§ **DIRECTIONS FOR THIS TASK**:
Below are some records. Count the lines with "part" in them and give nothing but the total.

[Clips as scene scripts]
____________________
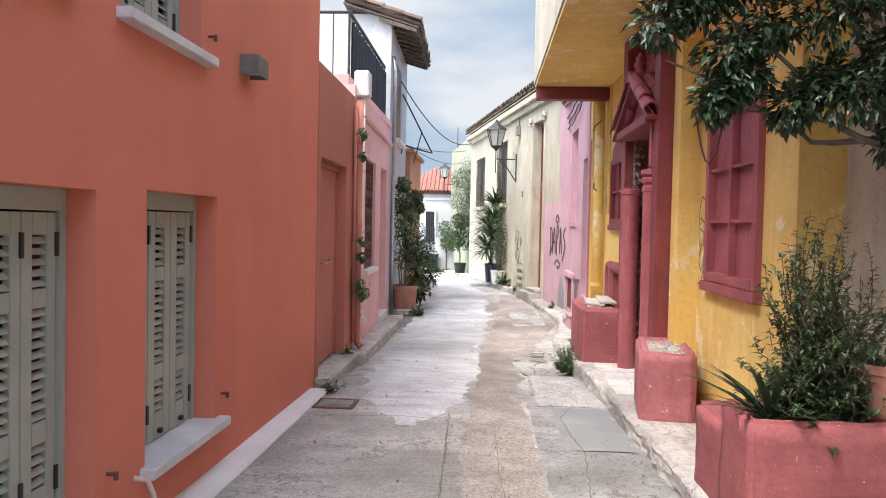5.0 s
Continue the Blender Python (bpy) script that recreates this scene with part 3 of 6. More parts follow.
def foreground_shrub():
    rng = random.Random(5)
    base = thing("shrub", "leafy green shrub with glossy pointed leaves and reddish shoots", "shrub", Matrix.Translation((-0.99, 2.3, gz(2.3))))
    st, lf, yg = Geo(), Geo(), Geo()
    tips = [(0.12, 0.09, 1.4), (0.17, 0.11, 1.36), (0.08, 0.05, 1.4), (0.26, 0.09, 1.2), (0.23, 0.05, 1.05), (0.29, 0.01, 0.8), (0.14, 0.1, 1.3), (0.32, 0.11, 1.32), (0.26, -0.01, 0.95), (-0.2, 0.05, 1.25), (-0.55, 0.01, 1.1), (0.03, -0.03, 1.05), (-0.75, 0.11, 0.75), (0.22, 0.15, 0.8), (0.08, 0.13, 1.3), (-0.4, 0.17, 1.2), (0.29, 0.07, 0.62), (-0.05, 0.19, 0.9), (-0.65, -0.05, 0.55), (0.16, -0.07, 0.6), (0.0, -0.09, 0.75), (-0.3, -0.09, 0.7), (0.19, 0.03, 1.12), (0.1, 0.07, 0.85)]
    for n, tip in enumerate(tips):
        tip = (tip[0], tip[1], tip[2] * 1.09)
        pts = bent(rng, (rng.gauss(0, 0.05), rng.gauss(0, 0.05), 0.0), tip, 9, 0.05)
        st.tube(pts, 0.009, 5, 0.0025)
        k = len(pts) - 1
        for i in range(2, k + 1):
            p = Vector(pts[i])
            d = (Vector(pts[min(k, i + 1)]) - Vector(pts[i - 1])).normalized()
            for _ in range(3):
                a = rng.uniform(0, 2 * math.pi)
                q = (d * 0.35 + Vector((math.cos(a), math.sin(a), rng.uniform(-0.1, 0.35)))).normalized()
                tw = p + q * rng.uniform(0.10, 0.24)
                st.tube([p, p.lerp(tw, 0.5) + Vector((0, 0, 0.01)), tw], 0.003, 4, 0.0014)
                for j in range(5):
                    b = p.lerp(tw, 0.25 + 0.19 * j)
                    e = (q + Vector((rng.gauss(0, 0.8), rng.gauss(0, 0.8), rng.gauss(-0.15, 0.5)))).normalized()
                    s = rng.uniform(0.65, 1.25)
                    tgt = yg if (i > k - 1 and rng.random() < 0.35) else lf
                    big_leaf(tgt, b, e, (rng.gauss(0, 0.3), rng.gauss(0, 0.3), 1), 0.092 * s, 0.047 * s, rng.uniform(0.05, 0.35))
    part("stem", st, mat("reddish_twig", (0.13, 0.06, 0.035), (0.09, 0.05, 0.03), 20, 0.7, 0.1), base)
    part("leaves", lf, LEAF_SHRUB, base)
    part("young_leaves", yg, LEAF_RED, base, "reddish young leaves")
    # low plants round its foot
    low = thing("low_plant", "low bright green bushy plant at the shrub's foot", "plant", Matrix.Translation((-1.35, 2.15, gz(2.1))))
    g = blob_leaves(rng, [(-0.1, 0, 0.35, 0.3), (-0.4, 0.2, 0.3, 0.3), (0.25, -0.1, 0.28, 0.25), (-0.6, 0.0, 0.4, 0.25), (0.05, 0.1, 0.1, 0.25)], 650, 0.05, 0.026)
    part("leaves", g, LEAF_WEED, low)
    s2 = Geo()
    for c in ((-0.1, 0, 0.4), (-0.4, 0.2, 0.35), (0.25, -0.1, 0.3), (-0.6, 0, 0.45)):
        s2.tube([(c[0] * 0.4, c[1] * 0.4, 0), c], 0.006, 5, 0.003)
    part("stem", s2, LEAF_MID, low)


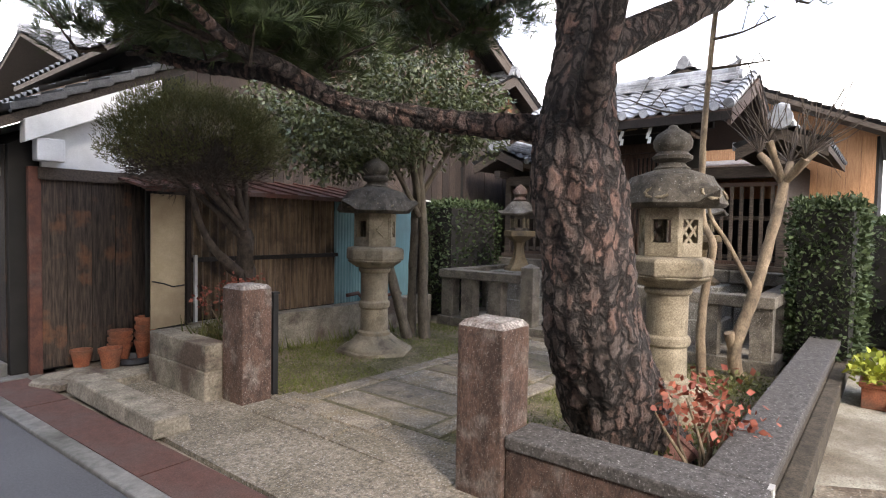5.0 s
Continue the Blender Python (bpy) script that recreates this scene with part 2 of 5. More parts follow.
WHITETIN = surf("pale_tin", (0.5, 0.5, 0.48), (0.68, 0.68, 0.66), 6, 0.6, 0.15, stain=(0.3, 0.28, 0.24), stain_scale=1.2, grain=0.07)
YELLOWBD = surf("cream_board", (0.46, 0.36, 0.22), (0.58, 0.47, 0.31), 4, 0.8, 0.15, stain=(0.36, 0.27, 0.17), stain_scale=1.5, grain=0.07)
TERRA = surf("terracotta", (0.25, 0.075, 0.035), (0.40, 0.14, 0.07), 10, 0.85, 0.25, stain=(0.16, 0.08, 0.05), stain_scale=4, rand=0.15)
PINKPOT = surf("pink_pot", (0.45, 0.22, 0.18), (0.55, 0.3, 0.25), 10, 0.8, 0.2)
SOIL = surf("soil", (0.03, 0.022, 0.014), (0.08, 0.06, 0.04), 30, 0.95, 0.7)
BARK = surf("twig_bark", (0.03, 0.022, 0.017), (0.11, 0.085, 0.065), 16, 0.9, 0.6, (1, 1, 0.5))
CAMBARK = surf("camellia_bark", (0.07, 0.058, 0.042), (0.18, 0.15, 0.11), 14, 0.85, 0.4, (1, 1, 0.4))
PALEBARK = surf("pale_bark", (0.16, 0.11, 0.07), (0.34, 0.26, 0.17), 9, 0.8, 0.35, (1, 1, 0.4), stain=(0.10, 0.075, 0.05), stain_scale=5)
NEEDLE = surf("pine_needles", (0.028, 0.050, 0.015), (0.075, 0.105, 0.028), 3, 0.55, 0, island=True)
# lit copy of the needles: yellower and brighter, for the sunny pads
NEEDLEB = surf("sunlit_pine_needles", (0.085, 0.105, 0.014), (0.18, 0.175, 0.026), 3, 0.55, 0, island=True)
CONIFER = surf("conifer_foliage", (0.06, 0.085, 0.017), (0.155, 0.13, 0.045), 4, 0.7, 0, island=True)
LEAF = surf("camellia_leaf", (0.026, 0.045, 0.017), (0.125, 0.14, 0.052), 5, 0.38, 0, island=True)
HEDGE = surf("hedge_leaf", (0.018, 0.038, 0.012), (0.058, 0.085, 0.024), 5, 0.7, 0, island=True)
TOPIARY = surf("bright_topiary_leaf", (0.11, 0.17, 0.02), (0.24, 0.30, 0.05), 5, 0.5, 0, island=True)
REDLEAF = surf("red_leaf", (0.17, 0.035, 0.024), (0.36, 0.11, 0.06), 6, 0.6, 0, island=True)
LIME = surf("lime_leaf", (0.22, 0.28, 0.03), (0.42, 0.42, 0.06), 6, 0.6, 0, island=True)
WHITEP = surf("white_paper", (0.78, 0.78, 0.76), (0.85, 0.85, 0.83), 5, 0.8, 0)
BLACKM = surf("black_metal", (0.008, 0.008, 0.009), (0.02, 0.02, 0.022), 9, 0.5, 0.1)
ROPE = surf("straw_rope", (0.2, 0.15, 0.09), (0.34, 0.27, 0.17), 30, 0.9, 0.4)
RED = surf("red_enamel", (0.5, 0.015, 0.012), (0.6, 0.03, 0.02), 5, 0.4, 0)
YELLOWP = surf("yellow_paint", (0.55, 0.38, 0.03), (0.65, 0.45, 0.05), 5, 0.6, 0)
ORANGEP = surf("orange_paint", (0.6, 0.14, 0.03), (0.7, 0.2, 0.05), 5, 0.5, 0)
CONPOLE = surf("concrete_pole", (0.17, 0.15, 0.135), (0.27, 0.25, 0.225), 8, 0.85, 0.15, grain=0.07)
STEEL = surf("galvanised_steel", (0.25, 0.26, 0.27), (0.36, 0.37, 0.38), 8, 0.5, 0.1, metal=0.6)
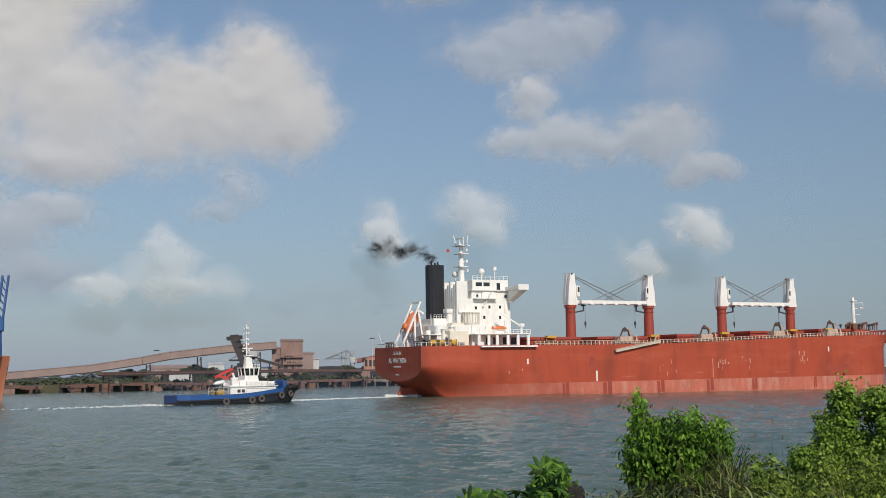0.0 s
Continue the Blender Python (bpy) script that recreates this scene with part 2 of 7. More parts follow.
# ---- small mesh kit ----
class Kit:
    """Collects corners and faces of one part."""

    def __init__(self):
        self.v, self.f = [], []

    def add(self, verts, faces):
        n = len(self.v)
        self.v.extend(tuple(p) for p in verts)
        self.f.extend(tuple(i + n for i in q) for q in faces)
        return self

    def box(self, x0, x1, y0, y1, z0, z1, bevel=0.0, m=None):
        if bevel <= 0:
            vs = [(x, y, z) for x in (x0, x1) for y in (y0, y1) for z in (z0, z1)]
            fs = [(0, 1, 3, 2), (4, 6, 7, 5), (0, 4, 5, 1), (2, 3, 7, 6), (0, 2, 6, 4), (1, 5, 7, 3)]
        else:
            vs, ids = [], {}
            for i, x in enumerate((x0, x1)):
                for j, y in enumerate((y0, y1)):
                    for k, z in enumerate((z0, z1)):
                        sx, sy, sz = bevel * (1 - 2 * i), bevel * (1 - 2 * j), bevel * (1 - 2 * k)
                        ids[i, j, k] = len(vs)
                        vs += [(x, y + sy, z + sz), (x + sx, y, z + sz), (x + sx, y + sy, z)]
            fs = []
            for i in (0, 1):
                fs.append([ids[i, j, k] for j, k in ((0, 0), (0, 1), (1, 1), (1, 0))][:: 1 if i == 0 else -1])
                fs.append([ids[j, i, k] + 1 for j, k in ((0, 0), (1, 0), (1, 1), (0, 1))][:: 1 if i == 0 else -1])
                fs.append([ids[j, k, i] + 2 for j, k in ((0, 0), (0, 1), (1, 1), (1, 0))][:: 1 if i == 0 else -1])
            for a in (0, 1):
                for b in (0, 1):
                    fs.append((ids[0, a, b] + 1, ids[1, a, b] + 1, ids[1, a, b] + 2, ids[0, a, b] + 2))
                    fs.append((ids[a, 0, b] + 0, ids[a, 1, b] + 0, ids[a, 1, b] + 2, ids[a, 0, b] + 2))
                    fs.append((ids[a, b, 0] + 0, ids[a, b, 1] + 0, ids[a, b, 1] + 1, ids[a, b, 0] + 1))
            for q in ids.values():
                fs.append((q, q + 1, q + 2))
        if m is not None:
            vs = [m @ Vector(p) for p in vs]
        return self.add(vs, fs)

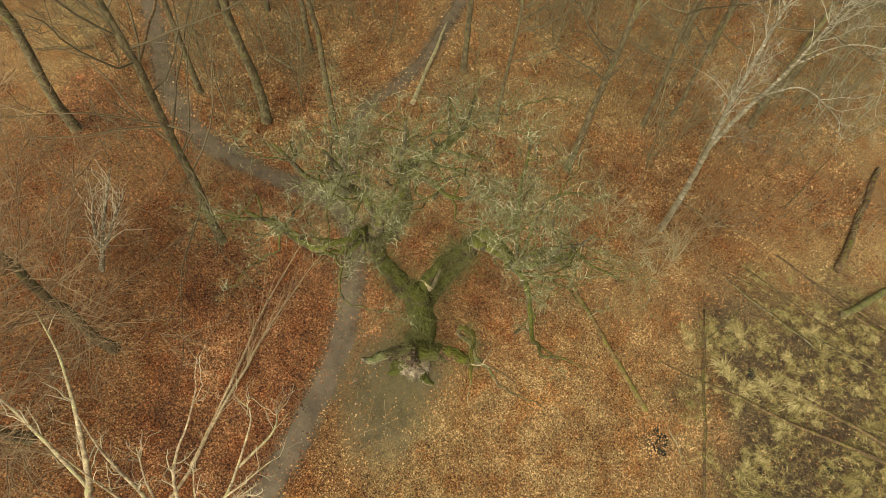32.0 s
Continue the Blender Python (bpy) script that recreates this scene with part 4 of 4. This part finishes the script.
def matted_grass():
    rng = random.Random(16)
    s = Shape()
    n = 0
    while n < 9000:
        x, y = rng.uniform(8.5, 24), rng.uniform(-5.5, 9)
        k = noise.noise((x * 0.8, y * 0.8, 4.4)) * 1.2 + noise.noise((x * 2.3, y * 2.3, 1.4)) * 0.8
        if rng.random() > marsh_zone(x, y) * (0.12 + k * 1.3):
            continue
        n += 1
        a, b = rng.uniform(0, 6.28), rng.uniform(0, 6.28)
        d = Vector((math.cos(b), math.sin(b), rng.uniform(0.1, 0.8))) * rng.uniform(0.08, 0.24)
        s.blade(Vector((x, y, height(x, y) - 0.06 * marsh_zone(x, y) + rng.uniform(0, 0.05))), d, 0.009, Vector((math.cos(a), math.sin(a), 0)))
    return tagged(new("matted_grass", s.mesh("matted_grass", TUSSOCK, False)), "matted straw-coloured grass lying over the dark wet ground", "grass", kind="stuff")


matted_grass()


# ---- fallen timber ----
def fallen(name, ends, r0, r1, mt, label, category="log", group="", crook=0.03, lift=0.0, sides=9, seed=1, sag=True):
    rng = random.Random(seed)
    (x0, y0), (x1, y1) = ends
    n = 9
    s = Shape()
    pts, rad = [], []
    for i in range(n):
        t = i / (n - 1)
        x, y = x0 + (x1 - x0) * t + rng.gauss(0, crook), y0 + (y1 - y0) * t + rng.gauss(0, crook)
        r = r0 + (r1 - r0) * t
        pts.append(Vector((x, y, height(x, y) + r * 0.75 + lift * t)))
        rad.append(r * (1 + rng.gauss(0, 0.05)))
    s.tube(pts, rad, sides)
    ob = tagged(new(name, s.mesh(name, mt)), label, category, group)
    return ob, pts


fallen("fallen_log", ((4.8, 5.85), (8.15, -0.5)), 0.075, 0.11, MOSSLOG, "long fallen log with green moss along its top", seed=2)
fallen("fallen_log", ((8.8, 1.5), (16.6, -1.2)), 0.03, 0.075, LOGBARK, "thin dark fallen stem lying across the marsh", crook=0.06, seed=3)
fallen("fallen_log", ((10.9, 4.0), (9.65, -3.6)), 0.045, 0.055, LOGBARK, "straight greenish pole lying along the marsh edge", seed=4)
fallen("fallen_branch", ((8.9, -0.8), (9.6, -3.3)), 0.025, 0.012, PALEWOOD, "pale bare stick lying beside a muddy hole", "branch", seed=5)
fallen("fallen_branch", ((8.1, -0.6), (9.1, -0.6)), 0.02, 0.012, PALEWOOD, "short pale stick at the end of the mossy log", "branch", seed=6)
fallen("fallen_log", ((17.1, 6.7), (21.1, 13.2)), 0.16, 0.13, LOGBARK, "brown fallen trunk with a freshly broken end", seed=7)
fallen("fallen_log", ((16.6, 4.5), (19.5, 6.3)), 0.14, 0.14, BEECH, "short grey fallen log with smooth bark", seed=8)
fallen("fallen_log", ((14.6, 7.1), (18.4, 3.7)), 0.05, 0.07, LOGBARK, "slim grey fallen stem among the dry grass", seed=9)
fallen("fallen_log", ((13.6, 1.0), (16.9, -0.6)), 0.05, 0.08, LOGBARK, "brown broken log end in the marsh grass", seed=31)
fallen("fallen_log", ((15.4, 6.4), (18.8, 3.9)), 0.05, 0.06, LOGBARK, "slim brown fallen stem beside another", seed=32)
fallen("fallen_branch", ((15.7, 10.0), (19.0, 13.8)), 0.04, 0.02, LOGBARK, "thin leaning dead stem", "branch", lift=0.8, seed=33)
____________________
§ **ANSWER IN FULL**:
10